Posted by: Omars | July 9, 2008 11:45 PM

Ok I am another one without kids (but an uncle many times over).

The books on tape is a great idea for a car ride, you can listen, and at the same time look at whats out the window. It is also something the driver can enjoy as well.
As far as bringing along portable DVD's and the rest of the stuff, leave them at home unless you have a strict use rule and stick to it. Like the device can only be used when waiting in an airport on a long layover. Once you arrive at your vacation spot, they shouldn't be touched.
But I will say, it all depends on what kind of vacation your taking. If it is a family reunion type thing, a visit to grandma's, a mountain or beach type vacation, might need different rules, than a trip to D.C., or Chicago might.
But people are creatures of habit. That is why Older people, Omars might want to turn on the TV. Next time bring a deck of cards and ask them if they want to play a game. That is something that is very easy to pack if your flying. In fact playing cards with my older relatives is a long lasting memory for me. If you are renting a house for a week and driving there, bring Scrable or another fun but not fight provoking games along with you. Personal interaction should be one of the goals of a family vacation.

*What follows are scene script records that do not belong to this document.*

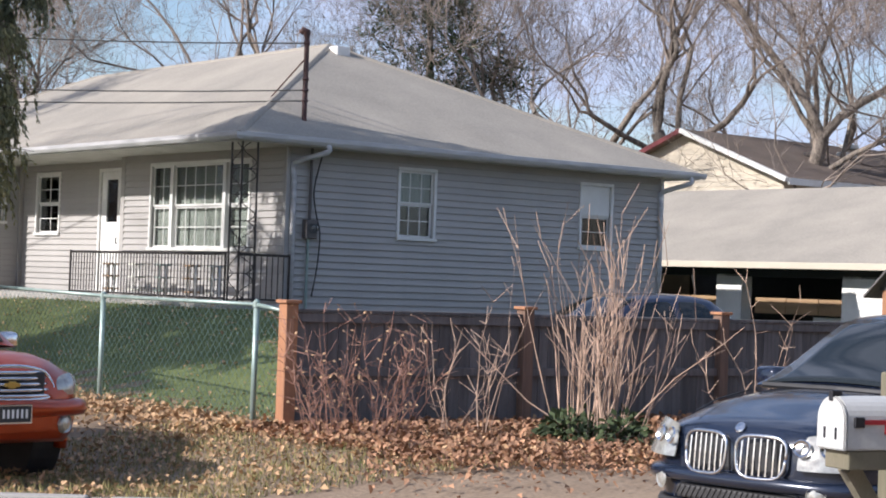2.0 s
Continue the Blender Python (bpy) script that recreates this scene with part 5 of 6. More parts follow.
def lift_nose(o, rise):
    """Raises the hood's end, grille, lamps and bumper of a car above its first shape."""
    stack = list(o.children)
    while stack:
        ob = stack.pop()
        if ob.name.split(".")[0] in ("wheel", "wheel_arch", "wheel_well"):
            continue
        stack.extend(ob.children)
        for v in ob.data.vertices if ob.data else ():
            v.co.z += rise * ease(v.co.x, 1.35, 2.0) * ease(v.co.z, 0.2, 0.34)


def quad_windshield(cab, x_low, x_top, share, n=10):
    """The windscreen: it follows the front slope of a cabin between two places, a little proud of it."""
    bm = bmesh.new()
    grid = []
    for j in range(n + 1):
        x = x_low + (x_top - x_low) * j / n
        r = [np.interp(x, cab.xs, [q[i] for q in cab.rows]) for i in range(5)]
        grid.append([bm.verts.new((x + 0.012, r[3] * share * s, r[4] + cab.crown * (1 - s * s) + 0.012)) for s in np.linspace(-1, 1, n + 1)])
    for j in range(n):
        for i in range(n):
            bm.faces.new((grid[j][i], grid[j][i + 1], grid[j + 1][i + 1], grid[j + 1][i]))
    bmesh.ops.recalc_face_normals(bm, faces=bm.faces[:])
    bmesh.ops.solidify(bm, geom=bm.faces[:], thickness=0.005)
    return bm


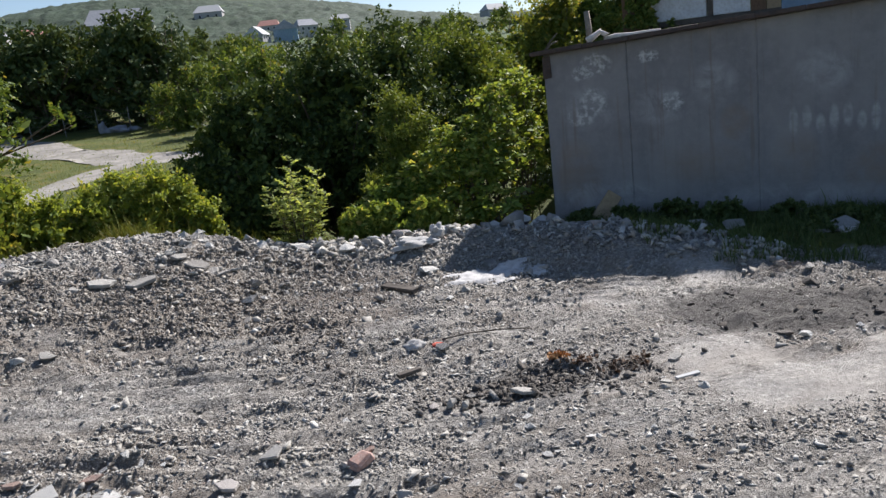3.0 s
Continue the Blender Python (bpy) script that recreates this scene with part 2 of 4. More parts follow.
ROAD = plain("gravel_track", (0.245, 0.23, 0.205), 0.95, 0.4, 0.9, second=(0.20, 0.185, 0.14))
RENDER_WHITE = plain("far_house_wall", (0.40, 0.39, 0.38), 0.85, 0.1, 1)
ROOF_RED = plain("far_red_roof", (0.40, 0.20, 0.16), 0.8, 0.2, 1)
ROOF_GREY = plain("far_grey_roof", (0.30, 0.31, 0.33), 0.7, 0.2, 1)
GLASS = plain("dark_window", (0.03, 0.035, 0.04), 0.15, 0.1, 1, bump=0.0)
HILLWOOD = plain("hill_woods", (0.030, 0.052, 0.028), 0.9, 0.35, 0.09, bump=0.5, dist=1.0, second=(0.021, 0.040, 0.019))
LEAF_MID = leaf_mat("leaf_green", (0.0, (0.063, 0.106, 0.026)), (0.5, (0.126, 0.184, 0.043)), (0.9, (0.216, 0.274, 0.067)), (1.0, (0.345, 0.287, 0.070)), through_light=0.3)
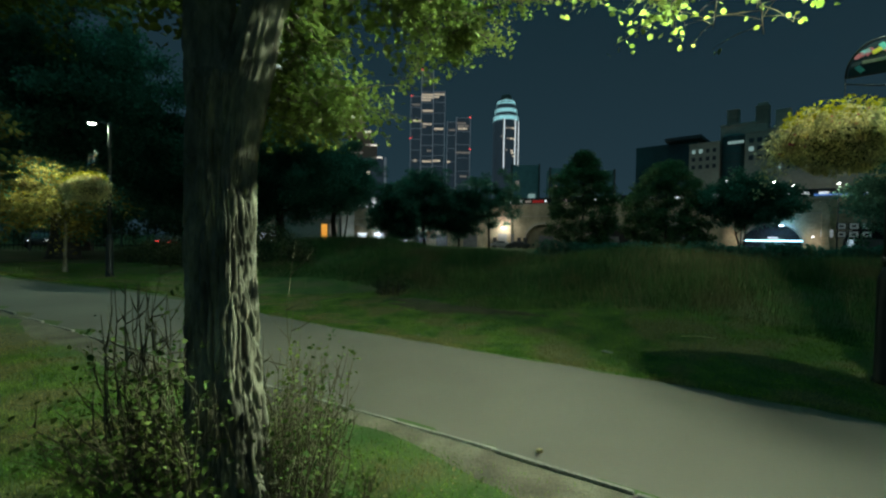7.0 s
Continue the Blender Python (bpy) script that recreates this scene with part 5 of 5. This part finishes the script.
# ---- parked cars ----
def car(at, turn, paint, label, lights=None):
    ob = thing("car", at, turn, label, "car", "parked cars")
    bm = bmesh.new()
    profile = [(-2.1, 0.35), (-2.15, 0.75), (-1.95, 0.95), (-1.35, 1.0), (-0.75, 1.42), (0.75, 1.45), (1.5, 1.02), (2.05, 0.85), (2.15, 0.6), (2.1, 0.35)]
    rows = [[bm.verts.new((x, y * (0.86 if z > 1.1 else 1.0), z)) for x, z in profile] for y in (-0.86, 0.86)]
    for i in range(len(profile)):
        j = (i + 1) % len(profile)
        bm.faces.new((rows[0][i], rows[0][j], rows[1][j], rows[1][i]))
    bm.faces.new(rows[0][::-1]), bm.faces.new(rows[1])
    bmesh.ops.bevel(bm, geom=list(bm.edges), offset=0.05, segments=2, affect="EDGES")
    part("body", bm, paint, ob, smooth=False)
    for s in (-1, 1):
        part("side_window", box(-0.85, 0.95, s * 0.815 - 0.012, s * 0.815 + 0.012, 1.03, 1.36, 0.01), M_WIN_DARK, ob)
        for x in (-1.3, 1.35):
            wheel = part("wheel", lathe([(0.2, -0.1), (0.32, -0.09), (0.33, 0), (0.32, 0.09), (0.2, 0.1)], 18), M_IRON, ob, m=pose(x, s * 0.8, 0.33, 90, 0, 0))
            part("rim", lathe([(0.05, -0.112), (0.19, -0.108), (0.19, 0.108), (0.05, 0.112)], 12), M_GALV, wheel)
        if lights:
            part("headlight", box(2.1, 2.19, s * 0.6 - 0.1, s * 0.6 + 0.1, 0.64, 0.74, 0.02), lights[0], ob, "lit headlight")
            part("tail_light", box(-2.22, -2.1, s * 0.62 - 0.14, s * 0.62 + 0.14, 0.7, 0.86, 0.02), lights[1], ob, "lit tail light")
    return ob


M_PAINT = material("dark_car_paint", (0.04, 0.045, 0.05), 0.3, metal=0.3, vary=0.1, bump=0)
M_PAINT_S = material("silver_car_paint", (0.35, 0.36, 0.37), 0.35, metal=0.5, vary=0.1, bump=0)
M_HEAD = glowing("headlight_glow", (0.9, 0.97, 1.0), 2.5)
M_TAIL = glowing("tail_light_glow", (1.0, 0.05, 0.04), 3)
car((-37.5, 47.2, 0.1), -52, M_PAINT, "dark car with headlights on at the park's edge", (M_HEAD, M_TAIL))
car((-26.8, 52.5, 0.0), 112, M_PAINT, "dark car with red tail lights on the road", (M_HEAD, M_TAIL))
car((-30.0, 53.8, 0.0), 124, M_PAINT, "dark car with red tail lights on the road", (M_HEAD, M_TAIL))
car(on_wall(-3.2, 5.0, 0), -20, M_PAINT_S, "silver car parked before the shutter")
car(on_wall(0.8, 5.5, 0), -33, M_PAINT, "dark car parked before the viaduct")
car(on_wall(22.0, 5.5, 0), -33, M_PAINT_S, "silver car parked before the viaduct")
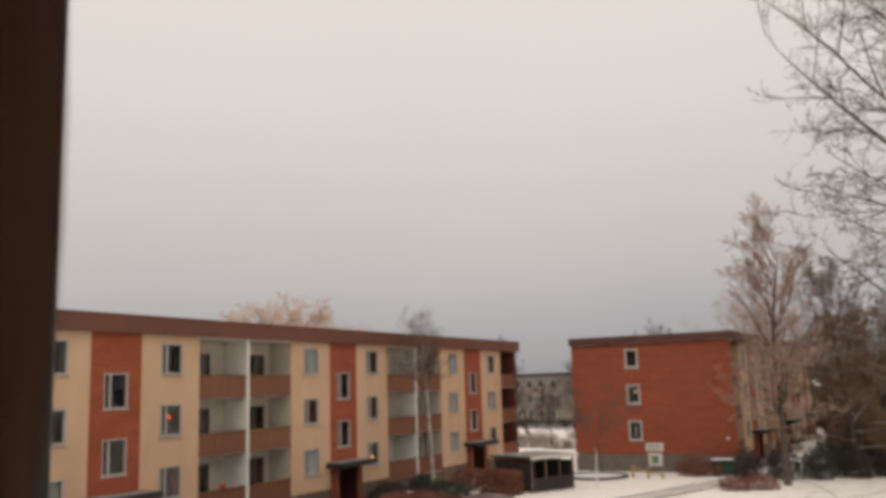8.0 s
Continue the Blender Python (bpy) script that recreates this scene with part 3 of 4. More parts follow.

Posted by: rja112 | July 10, 2008 3:50 AM

I do not have any strict rules as they are not needed.Theres no harm besides is such a bad thing for a child to play a videogame or wath a dvd is it that bad.infact having theese strict rules could affect them in later life,let them enjoy video games there not the worst thing in the world and tey keep kids of the streets wich has to be a bonus.when on trips do you actually like looking out of a window for hours on end i know i dont its boring.